Task requirements - Restate verbatim the lines between the one holding "for path in" and the one holding "return pose(dx, dy, EYE", both included, and no others.

************

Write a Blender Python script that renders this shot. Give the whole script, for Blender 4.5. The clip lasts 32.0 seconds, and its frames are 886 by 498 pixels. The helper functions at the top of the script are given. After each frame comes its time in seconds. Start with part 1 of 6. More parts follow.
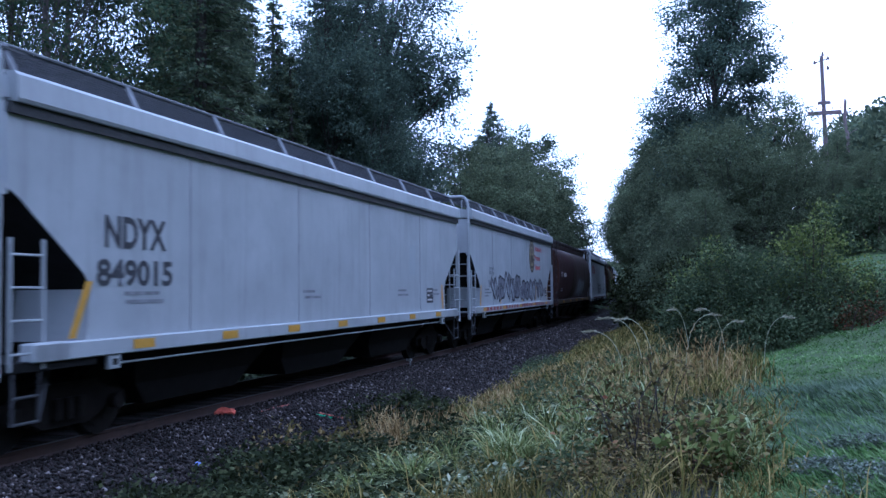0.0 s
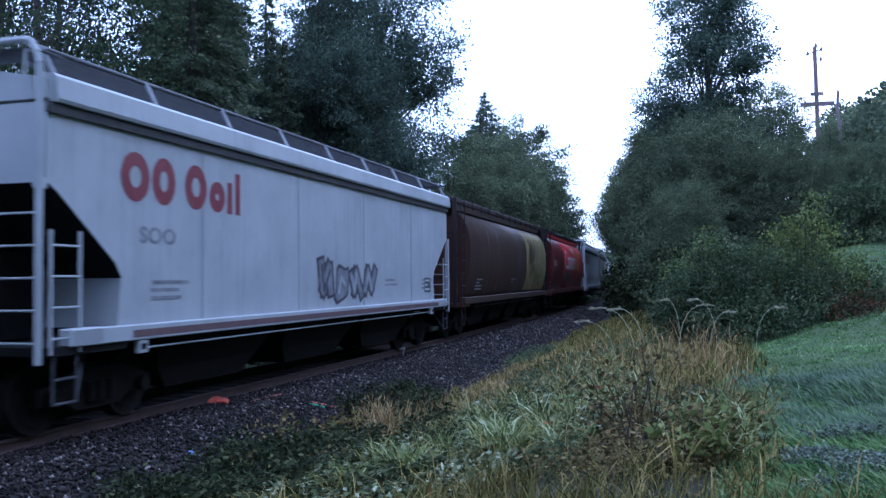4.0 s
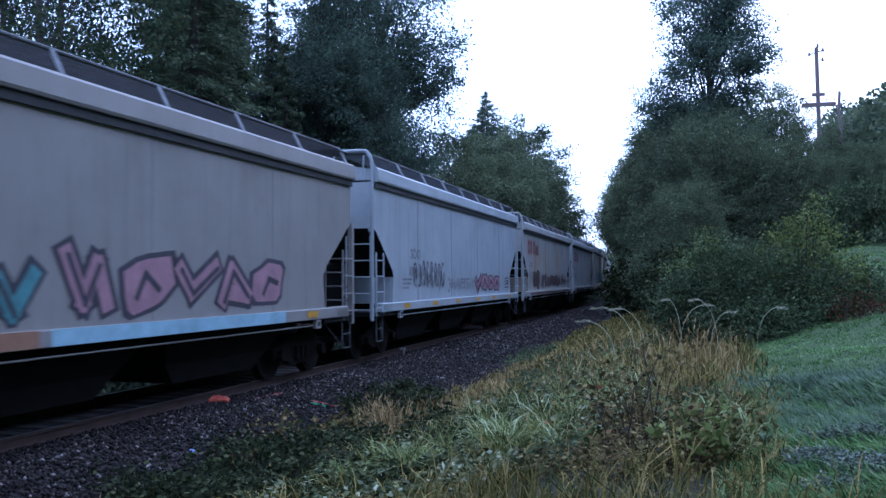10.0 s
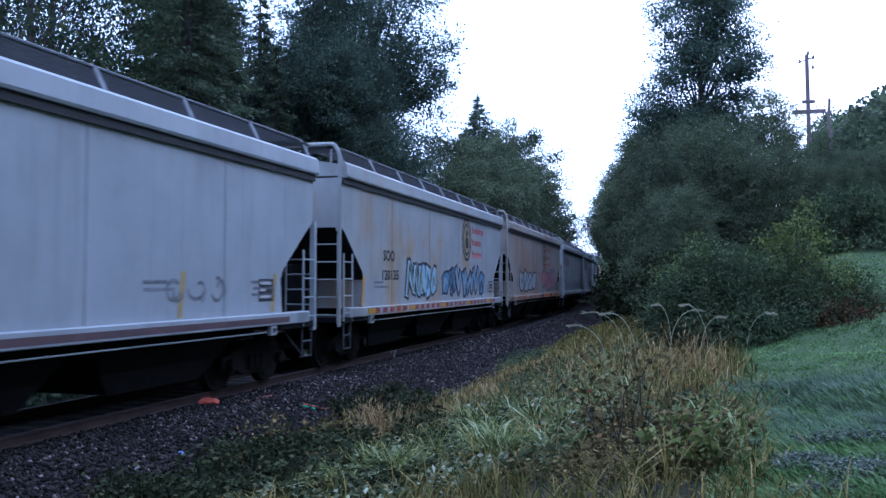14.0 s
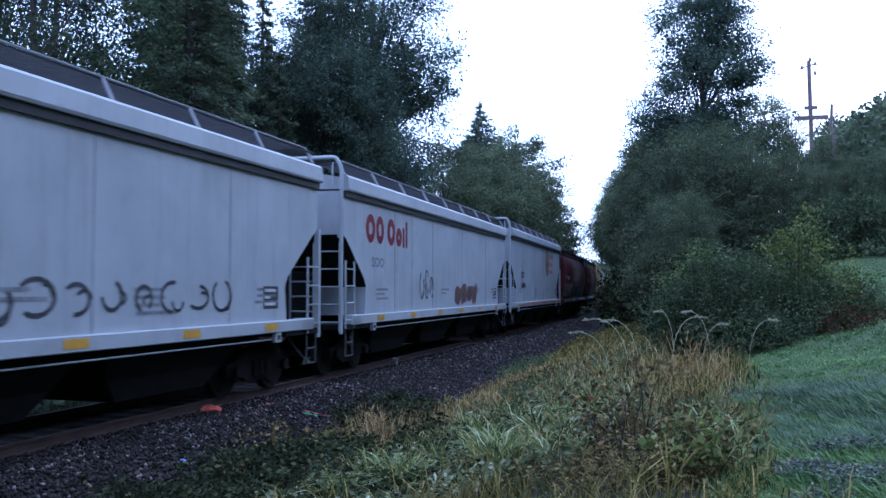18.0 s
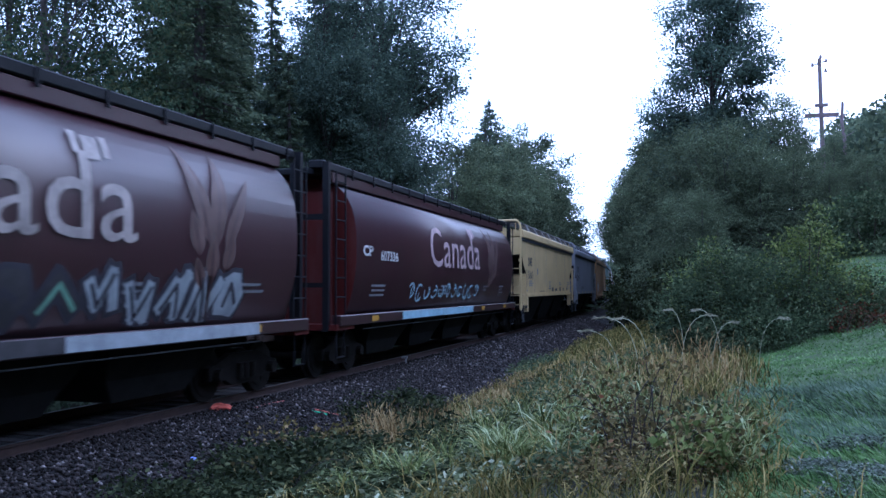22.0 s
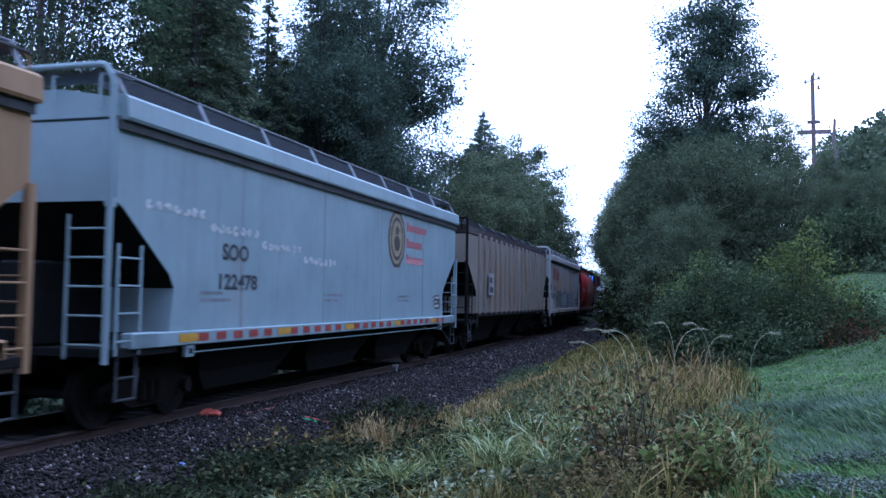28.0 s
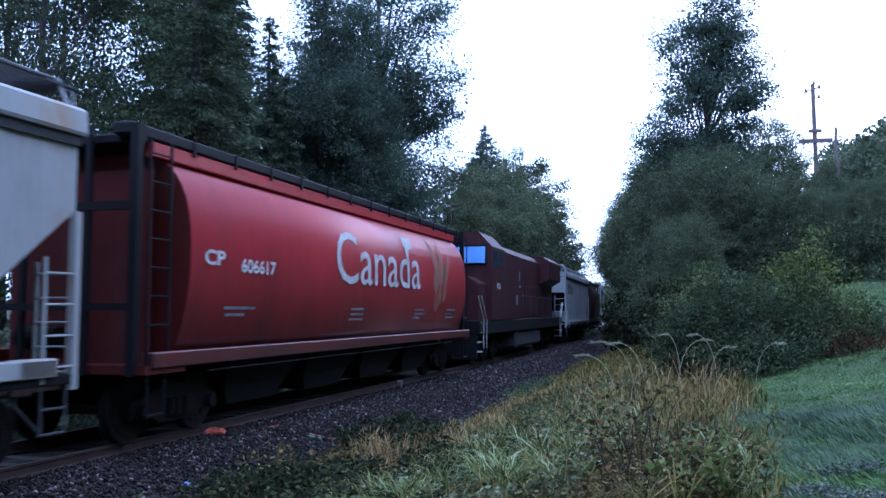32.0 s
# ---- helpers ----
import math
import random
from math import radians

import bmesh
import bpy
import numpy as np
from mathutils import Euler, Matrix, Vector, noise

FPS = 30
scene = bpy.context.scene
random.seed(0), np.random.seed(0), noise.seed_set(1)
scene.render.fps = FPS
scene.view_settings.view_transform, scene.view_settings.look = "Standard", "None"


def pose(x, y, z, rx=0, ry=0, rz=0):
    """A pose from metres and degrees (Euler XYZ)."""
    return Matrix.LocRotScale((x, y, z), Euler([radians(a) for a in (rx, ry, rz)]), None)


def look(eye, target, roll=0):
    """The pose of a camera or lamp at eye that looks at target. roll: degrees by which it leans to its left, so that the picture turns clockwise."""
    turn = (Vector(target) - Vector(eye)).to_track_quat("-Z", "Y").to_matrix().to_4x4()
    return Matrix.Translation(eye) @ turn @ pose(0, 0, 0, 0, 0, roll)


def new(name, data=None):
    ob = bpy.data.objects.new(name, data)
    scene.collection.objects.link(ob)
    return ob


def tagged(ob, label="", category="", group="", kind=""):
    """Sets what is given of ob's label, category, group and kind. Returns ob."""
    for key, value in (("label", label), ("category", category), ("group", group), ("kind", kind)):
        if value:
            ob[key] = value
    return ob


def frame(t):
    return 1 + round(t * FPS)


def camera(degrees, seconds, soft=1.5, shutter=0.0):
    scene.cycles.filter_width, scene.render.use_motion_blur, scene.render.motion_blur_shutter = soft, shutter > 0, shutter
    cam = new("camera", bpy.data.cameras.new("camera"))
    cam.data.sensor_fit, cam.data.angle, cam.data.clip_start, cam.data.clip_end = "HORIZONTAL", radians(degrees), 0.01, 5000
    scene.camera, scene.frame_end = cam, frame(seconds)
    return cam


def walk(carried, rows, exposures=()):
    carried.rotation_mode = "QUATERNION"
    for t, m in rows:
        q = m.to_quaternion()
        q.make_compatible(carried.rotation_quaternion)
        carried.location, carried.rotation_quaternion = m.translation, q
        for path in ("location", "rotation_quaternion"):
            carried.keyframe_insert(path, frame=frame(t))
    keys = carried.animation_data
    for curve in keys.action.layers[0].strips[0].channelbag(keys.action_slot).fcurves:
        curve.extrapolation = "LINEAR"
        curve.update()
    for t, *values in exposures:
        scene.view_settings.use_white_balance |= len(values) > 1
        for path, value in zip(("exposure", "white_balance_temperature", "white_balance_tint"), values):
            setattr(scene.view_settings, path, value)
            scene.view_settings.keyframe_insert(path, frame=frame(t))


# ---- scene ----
EXPOSURE = 1.16
KELVIN = 4180.0
cam = camera(53.92, 32.0, soft=1.5, shutter=0.2)
EYE = 1.882


def aim(yaw, pitch, roll, dx, dy, dz):
    """A pose of the held camera: degrees to the right, up and leaning, and metres off its stand."""
    return pose(dx, dy, EYE + dz, 90 + pitch, 0, -yaw) @ pose(0, 0, 0, 0, 0, roll)


walk(cam, [
    (0.0, aim(-18.048, 2.719, -0.701, 0.013, 0.012, 0.001)),
    (0.5, aim(-17.956, 2.758, -0.666, 0.006, 0.009, 0.002)),
    (1.0, aim(-17.884, 2.726, -0.561, 0.007, 0.005, 0.000)),
    (1.5, aim(-17.739, 2.658, -0.503, 0.003, 0.011, 0.000)),
    (2.0, aim(-17.723, 2.473, -0.427, 0.004, 0.009, 0.001)),
    (2.5, aim(-17.711, 2.325, -0.502, 0.004, 0.012, 0.001)),
    (3.0, aim(-17.618, 2.197, -0.516, 0.001, 0.013, 0.001)),
    (3.5, aim(-17.573, 2.064, -0.565, 0.002, 0.010, 0.001)),
    (5.5, aim(-17.745, 2.012, -0.479, 0.004, 0.004, 0.001)),
    (6.0, aim(-17.959, 2.121, -0.567, 0.005, 0.001, 0.006)),
    (6.5, aim(-18.162, 2.111, -0.668, 0.014, 0.006, 0.003)),
    (7.0, aim(-18.313, 1.971, -0.708, 0.013, 0.011, -0.001)),
    (7.5, aim(-18.342, 1.938, -0.902, 0.019, 0.006, 0.004)),
    (8.0, aim(-18.264, 1.853, -0.850, 0.015, 0.010, 0.003)),
    (8.5, aim(-18.248, 1.751, -0.764, 0.012, 0.002, 0.006)),
    (9.0, aim(-18.014, 1.723, -0.786, 0.011, 0.005, 0.002)),
    (9.5, aim(-17.890, 1.855, -0.554, 0.007, -0.003, 0.003)),
    (10.0, aim(-17.634, 2.006, -0.366, -0.002, -0.001, 0.001)),
    (10.5, aim(-17.560, 2.127, -0.207, -0.005, -0.007, 0.004)),
    (11.0, aim(-17.302, 2.181, 0.112, -0.013, -0.006, -0.000)),
    (11.5, aim(-17.085, 2.019, 0.105, -0.009, -0.008, -0.006)),
    (12.0, aim(-16.974, 1.949, 0.005, -0.007, -0.006, -0.005)),
    (12.5, aim(-17.010, 2.020, -0.108, -0.006, -0.007, -0.001)),
    (13.0, aim(-17.059, 2.198, -0.140, -0.010, -0.005, -0.002)),
    (13.5, aim(-17.055, 2.213, 0.057, -0.014, -0.005, -0.002)),
    (14.0, aim(-17.029, 2.238, 0.041, -0.011, -0.006, -0.003)),
    (14.5, aim(-17.079, 2.238, 0.045, -0.003, -0.008, -0.003)),
    (16.5, aim(-17.146, 2.276, 0.109, -0.000, -0.003, -0.003)),
    (17.0, aim(-17.161, 2.479, -0.009, 0.003, -0.001, 0.001)),
    (17.5, aim(-17.164, 2.680, -0.063, 0.001, -0.004, 0.002)),
    (18.0, aim(-17.214, 2.681, -0.066, 0.004, -0.007, 0.002)),
    (18.5, aim(-17.245, 2.582, -0.183, 0.009, -0.010, 0.004)),
    (19.0, aim(-17.338, 2.569, -0.309, 0.005, -0.005, 0.001)),
    (19.5, aim(-17.374, 2.588, -0.406, 0.006, -0.002, -0.000)),
    (20.0, aim(-17.361, 2.664, -0.376, 0.005, -0.004, 0.001)),
    (20.5, aim(-17.453, 2.680, -0.247, 0.001, 0.002, 0.002)),
    (21.0, aim(-17.604, 2.673, -0.347, 0.006, -0.007, 0.001)),
    (21.5, aim(-17.696, 2.622, -0.183, -0.002, -0.004, 0.002)),
    (22.0, aim(-17.798, 2.581, -0.086, -0.001, -0.004, 0.000)),
    (22.5, aim(-17.720, 2.515, 0.047, -0.004, -0.010, -0.000)),
    (23.0, aim(-17.728, 2.557, 0.173, -0.010, -0.009, -0.001)),
    (23.5, aim(-17.660, 2.494, 0.233, -0.009, -0.003, -0.002)),
    (24.0, aim(-17.537, 2.519, 0.258, -0.013, -0.009, -0.002)),
    (24.5, aim(-17.394, 2.570, 0.364, -0.013, -0.015, -0.006)),
    (25.0, aim(-17.203, 2.554, 0.376, -0.016, -0.008, -0.006)),
    (25.5, aim(-17.135, 2.513, 0.258, -0.010, -0.011, -0.005)),
    (27.5, aim(-17.343, 3.085, 0.667, -0.013, -0.013, -0.007)),
    (28.0, aim(-17.265, 3.207, 0.907, -0.023, -0.021, -0.006)),
    (28.5, aim(-17.141, 3.197, 1.076, -0.023, -0.020, -0.007)),
    (29.0, aim(-17.040, 3.151, 1.147, -0.023, -0.020, -0.008)),
    (29.5, aim(-16.963, 3.039, 1.264, -0.023, -0.022, -0.008)),
    (30.0, aim(-16.915, 2.988, 1.198, -0.021, -0.014, -0.008)),
    (30.5, aim(-16.955, 2.983, 1.055, -0.021, -0.002, -0.009)),
    (31.0, aim(-17.055, 3.095, 0.826, -0.022, -0.011, -0.002)),
    (31.5, aim(-17.257, 3.471, 0.532, -0.017, -0.009, 0.004)),
    (32.0, aim(-17.497, 4.138, 0.078, -0.016, -0.004, 0.003)),
], [(t, EXPOSURE + d, KELVIN, 19.0) for t, d in (
    (0.0, 0.0), (2.0, 0.03), (3.0, 0.1), (5.0, 0.08), (7.0, 0.14), (8.2, -0.01), (9.5, -0.05), (12.0, -0.08), (14.5, -0.04), (17.0, 0.04),
    (19.0, -0.06), (20.5, -0.02), (22.0, 0.1), (23.0, 0.18), (25.0, 0.06), (28.0, 0.08), (29.0, 0.0), (32.0, 0.04))])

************

Written answer -
        for path in ("location", "rotation_quaternion"):
            carried.keyframe_insert(path, frame=frame(t))
    keys = carried.animation_data
    for curve in keys.action.layers[0].strips[0].channelbag(keys.action_slot).fcurves:
        curve.extrapolation = "LINEAR"
        curve.update()
    for t, *values in exposures:
        scene.view_settings.use_white_balance |= len(values) > 1
        for path, value in zip(("exposure", "white_balance_temperature", "white_balance_tint"), values):
            setattr(scene.view_settings, path, value)
            scene.view_settings.keyframe_insert(path, frame=frame(t))


# ---- scene ----
EXPOSURE = 1.16
KELVIN = 4180.0
cam = camera(53.92, 32.0, soft=1.5, shutter=0.2)
EYE = 1.882


def aim(yaw, pitch, roll, dx, dy, dz):
    """A pose of the held camera: degrees to the right, up and leaning, and metres off its stand."""
    return pose(dx, dy, EYE + dz, 90 + pitch, 0, -yaw) @ pose(0, 0, 0, 0, 0, roll)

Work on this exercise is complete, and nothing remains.